My friend responded to this question once - "Because it's illegal if you leave them at home" - funny, but you also have this insane unpopular choice of not going to Disney until your infant is older.

But that's just my opinion.
We started taking ours when she was one and have loved every trip. UNder three they are free. Under two and they fly free. They are still able (and alot of the times want) to be in a stroller. It gets them used to things so they know what to expect.

Most importantly...I wanted to go on vacations with my daughter when she was a baby. I didn't want to leave her behind and if I couldn't take her to the #1 vacation destination in the world that specializes in family activities and offeres daycare and doesn't charge for her, where could I take her?

As you eluded to...the parents struggling with an 18 month old are the parentd that would struggle with a 13 year old, or alone.
 
Stopping by to remind you guys again to stay on topic and to be friendly, please.

The Theme Parks Attractions and Strategies board is for vacation planning questions and answers. All vacation planning questions are welcome here and we'd appreciate respectful and considerate answers without trying to "judge" the tone of the OP when he/she asked the question.
 
The original post has a very judgmental tone, which I think is the reason for the somewhat chilly response.

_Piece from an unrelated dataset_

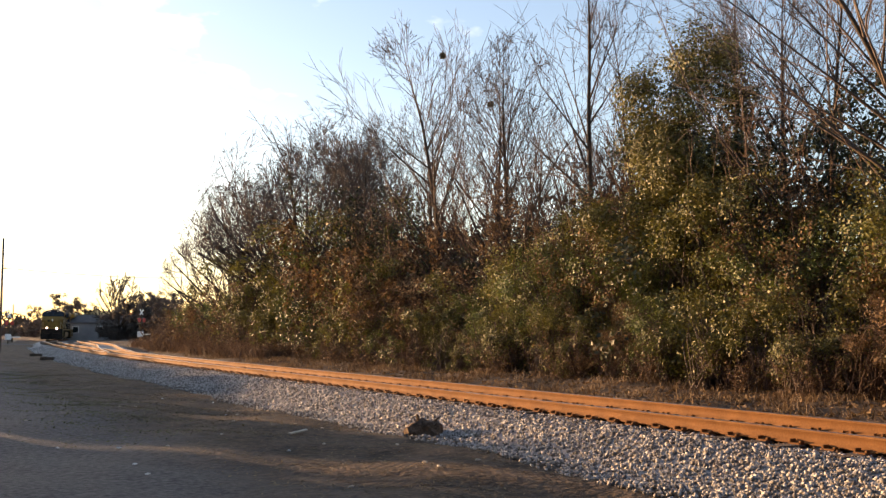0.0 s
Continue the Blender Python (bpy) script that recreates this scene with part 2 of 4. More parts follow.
def offsets(x, y):
    """s and q of many places, by the nearest point of the line."""
    ks = np.arange(0, len(TS), 3)
    s_out, q_out = np.zeros(len(x)), np.zeros(len(x))
    for i in range(0, len(x), 4000):
        dx, dy = x[i:i + 4000, None] - TX[ks], y[i:i + 4000, None] - TY[ks]
        j = ks[np.argmin(dx * dx + dy * dy, axis=1)]
        ddx, ddy = x[i:i + 4000] - TX[j], y[i:i + 4000] - TY[j]
        s_out[i:i + 4000] = TS[j] + np.cos(TA[j]) * ddx + np.sin(TA[j]) * ddy
        q_out[i:i + 4000] = np.sin(TA[j]) * ddx - np.cos(TA[j]) * ddy
    return s_out, q_out


def ground_z(s, q):
    """The height of the ground (arrays)."""
    base = np.interp(q, [-80, -14, -9, -5, -2.9, -1.6, 1.7, 3.0, 6, 10, 14, 30, 90],
                     [-0.2, -0.42, -0.50, -0.56, -0.58, -0.52, -0.5, -0.48, -0.42, -0.30, -0.15, 0.1, 0.2])
    wave = 0.05 * np.sin(s * 0.31 + q * 0.7) + 0.04 * np.sin(s * 0.83 - q * 1.3) + 0.025 * np.sin(s * 2.1 + q * 2.9)
    amount = np.clip((np.abs(q) - 2.2) / 1.5, 0, 1) * np.clip((120 - np.abs(q)) / 60, 0, 1)
    far = np.clip((s - 85) / 30, 0, 1) * np.clip((np.abs(q) - 1) / 2, 0, 1)
    return base + wave * amount + far * (0.25 - 0.0 * q)


# ---- mesh helpers ----
def link_mesh(name, verts, faces, mat, parent=None, smooth=False):
    me = bpy.data.meshes.new(name)
    verts = np.asarray(verts, dtype=np.float32)
    faces = np.asarray(faces, dtype=np.int32)
    n, k = faces.shape
    me.vertices.add(len(verts))
    me.vertices.foreach_set("co", verts.ravel())
    me.loops.add(n * k)
    me.loops.foreach_set("vertex_index", faces.ravel())
    me.polygons.add(n)
    me.polygons.foreach_set("loop_start", np.arange(0, n * k, k, dtype=np.int32))
    if smooth:
        me.polygons.foreach_set("use_smooth", np.ones(n, dtype=bool))
    me.update(calc_edges=True)
    me.materials.append(mat)
    ob = new(name, me)
    ob.parent = parent
    return ob


def part(name, bm, mat, parent, label="", smooth=False):
    """One bmesh as one mesh object under a thing or a part."""
    me = bpy.data.meshes.new(name)
    bmesh.ops.recalc_face_normals(bm, faces=bm.faces)
    bm.to_mesh(me)
    bm.free()
    if smooth:
        for p in me.polygons:
            p.use_smooth = True
    me.materials.append(mat)
    ob = new(name, me)
    ob.parent = parent
    if label:
        ob["label"] = label
    return ob


def box(bm, x0, x1, y0, y1, z0, z1, bevel=0.0):
    r = bmesh.ops.create_cube(bm, size=1.0)
    for v in r["verts"]:
        v.co = Vector((x0 if v.co.x < 0 else x1, y0 if v.co.y < 0 else y1, z0 if v.co.z < 0 else z1))
    if bevel:
        es = list({e for v in r["verts"] for e in v.link_edges})
        bmesh.ops.bevel(bm, geom=es, offset=bevel, segments=1, affect="EDGES")
    return bm


def boxes(*args, bevel=0.0):
    bm = bmesh.new()
    for a in args:
        box(bm, *a, bevel=bevel)
    return bm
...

Just another day where people are getting their panties in a bunch about something they read on the internet

I think that the question was kind of snippy and that is why you are getting the responses you are getting. I am not getting my bloomers in a bunch, but I honestly want to know why you have asked the question. Unless you were impacted in a pretty negative manner by someones little one, I cannot understand why you question the decisions of other people.